Whenever you drive past Lungga during weekends you would probably heard people talking about sisi dance.
Although it’s a DJ music with a dance similar to those of the clubs in Honiara, the presence of Temotu people residing at Lungga best described the dance as sisi.
However, a real sisi dance is totally a different form of dancing method and actions.
In a sisi dance there will be a group of people striking the guitars and singing love songs while dancers will go around the circle and picking girls whom they prefer to dance with.
While picking the girls, the male would stretch out his hand on the female shoulder and dancing round the circle; during this time whispering is taking place.
In Reef Islands many got married in the field of sisi dance.
Since the 90s sisi dance is still a number one dance in any social gathering or in any big occasions. Lately, the church then came in and put a stop in this form of dancing.
Years gone fast and the introduction of clubbing’s music is now evident in every village in Solomon Islands let alone forget their form of music such as sisi dance for Temotu or Bamboo band in the Western province.
To this very day in Reef Islands you can hear elders say what is happening in town is now happening in our village when they refer to loud music with modern instrument and equipment, but who’s to blame?
I was attending the Green Lagoon Day during the Christmas celebration in Reef Islands when my eye got stuck on the people who striking the guitar and the sound of the sisi dance being echoed through the quite lagoon.

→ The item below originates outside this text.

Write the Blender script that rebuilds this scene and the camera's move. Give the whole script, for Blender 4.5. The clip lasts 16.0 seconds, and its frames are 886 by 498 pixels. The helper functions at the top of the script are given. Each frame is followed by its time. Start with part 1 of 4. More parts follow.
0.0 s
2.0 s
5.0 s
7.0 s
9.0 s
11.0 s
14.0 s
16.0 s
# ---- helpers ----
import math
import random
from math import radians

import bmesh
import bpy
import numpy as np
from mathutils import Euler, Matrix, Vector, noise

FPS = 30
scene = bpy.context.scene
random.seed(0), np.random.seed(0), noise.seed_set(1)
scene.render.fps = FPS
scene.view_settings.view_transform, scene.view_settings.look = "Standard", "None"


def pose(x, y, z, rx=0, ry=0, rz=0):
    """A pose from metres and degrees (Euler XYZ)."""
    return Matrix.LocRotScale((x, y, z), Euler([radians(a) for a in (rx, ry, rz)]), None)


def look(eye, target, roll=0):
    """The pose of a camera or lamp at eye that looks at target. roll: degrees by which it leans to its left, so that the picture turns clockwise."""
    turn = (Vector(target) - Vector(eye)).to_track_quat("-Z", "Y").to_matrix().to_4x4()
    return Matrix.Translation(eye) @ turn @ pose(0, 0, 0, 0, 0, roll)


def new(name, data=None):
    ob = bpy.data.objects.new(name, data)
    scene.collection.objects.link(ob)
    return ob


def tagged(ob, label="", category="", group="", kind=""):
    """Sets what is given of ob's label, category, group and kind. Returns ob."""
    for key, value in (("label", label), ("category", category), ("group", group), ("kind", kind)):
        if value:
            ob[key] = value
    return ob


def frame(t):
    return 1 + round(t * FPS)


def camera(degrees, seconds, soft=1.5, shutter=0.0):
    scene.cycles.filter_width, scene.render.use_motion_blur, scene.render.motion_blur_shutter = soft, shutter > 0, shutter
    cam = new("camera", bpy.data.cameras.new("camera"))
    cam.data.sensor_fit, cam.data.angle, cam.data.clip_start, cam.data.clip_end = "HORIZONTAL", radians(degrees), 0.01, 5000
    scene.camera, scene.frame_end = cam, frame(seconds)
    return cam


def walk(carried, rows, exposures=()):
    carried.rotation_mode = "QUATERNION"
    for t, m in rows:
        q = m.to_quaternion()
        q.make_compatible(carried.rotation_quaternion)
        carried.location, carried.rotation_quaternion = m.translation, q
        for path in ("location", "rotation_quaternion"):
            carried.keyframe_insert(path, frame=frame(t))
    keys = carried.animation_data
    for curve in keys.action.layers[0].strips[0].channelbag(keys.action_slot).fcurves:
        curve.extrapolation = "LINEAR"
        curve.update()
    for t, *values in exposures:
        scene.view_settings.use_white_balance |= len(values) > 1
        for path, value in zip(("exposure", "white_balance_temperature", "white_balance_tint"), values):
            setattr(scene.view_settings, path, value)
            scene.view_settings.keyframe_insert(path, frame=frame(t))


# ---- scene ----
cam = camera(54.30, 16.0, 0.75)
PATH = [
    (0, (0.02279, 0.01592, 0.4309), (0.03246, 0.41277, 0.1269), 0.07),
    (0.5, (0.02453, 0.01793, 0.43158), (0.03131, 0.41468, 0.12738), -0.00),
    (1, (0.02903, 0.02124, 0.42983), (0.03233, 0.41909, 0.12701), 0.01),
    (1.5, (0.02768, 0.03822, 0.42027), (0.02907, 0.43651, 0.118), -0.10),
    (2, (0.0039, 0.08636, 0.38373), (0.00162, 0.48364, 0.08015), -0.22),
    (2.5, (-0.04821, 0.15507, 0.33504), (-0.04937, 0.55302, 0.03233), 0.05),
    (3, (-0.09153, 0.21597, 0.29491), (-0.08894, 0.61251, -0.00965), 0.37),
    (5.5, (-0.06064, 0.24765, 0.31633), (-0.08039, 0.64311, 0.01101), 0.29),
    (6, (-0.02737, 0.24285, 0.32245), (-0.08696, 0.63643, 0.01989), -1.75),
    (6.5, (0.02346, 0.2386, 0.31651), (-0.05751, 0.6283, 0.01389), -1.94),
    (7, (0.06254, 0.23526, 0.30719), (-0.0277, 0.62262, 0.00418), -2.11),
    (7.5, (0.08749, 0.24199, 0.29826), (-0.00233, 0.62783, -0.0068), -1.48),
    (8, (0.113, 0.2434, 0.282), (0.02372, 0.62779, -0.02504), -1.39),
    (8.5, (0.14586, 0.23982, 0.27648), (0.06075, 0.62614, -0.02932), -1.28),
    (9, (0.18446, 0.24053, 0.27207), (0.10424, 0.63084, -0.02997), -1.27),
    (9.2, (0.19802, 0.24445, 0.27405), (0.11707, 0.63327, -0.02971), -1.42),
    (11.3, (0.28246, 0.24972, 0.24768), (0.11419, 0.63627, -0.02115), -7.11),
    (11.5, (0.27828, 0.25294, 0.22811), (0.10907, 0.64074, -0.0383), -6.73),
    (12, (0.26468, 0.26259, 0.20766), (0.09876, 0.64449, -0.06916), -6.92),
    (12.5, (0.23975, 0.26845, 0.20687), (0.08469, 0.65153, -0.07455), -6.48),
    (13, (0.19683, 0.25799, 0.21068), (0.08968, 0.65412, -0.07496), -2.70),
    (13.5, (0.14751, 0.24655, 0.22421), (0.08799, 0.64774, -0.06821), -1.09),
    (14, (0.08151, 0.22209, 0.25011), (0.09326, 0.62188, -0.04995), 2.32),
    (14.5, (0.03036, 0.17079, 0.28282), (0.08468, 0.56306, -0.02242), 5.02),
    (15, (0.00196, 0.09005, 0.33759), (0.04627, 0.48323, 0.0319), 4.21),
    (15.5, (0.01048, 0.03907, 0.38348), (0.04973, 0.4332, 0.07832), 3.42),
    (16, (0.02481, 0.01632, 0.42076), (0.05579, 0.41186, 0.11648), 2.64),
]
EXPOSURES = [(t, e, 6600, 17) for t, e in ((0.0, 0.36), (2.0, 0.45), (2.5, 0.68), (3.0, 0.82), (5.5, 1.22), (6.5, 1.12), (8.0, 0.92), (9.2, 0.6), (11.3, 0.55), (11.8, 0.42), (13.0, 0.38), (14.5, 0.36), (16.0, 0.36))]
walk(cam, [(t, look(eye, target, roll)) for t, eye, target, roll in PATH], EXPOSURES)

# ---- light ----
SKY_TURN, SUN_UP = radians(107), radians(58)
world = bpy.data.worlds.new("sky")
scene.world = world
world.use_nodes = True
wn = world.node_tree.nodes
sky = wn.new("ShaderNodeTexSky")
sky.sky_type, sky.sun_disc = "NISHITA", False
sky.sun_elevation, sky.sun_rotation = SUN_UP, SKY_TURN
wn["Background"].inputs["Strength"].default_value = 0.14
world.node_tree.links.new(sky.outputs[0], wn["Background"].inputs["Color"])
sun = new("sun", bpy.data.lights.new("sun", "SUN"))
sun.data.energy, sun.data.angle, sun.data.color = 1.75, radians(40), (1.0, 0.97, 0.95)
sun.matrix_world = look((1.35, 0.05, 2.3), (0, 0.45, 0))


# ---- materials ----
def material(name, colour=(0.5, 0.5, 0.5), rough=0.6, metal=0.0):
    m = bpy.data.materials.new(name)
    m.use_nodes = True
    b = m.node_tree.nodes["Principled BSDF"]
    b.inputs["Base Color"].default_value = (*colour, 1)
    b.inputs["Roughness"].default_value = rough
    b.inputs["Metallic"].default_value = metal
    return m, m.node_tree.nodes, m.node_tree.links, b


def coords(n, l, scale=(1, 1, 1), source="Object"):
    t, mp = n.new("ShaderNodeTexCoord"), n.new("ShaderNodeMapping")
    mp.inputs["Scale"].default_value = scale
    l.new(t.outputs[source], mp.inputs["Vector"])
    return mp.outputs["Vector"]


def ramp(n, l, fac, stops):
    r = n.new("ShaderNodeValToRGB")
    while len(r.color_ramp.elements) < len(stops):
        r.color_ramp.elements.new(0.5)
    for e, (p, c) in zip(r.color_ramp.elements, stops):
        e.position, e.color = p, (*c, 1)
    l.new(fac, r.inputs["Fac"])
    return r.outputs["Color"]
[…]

I nodded for sometimes as I move close to where they are playing, by the time I pulled out my recorder and start recording them the tune of the love songs is just melodious that I could see some old people and elderly women sing as well.
It was this group of elderly men from Ngadeli the home of sisi dance when all the villages in Reef Islands quite from it.
As I stood by and watch some of the elderly people start dancing away as they are recalling the good olden days but also moved by the music they used to sing and dance with in the fast.
In the New Year’s Eve in Tuwo village I had to call my uncle Chris Low who is a former musician to play a guitar and sing old songs.
It was just him however, to my dismay it attracts other elderly people that took away the songs from him and start singing and chanting away.
I then realise that although young people playing modern music during the New Year celebration in Tuwo; old people still love sisi dance music.
I felt that although church as put a stop on this form of dancing it has a unique celebrity in it which needs to be kept as identity and as part of the culture for the remote Islands.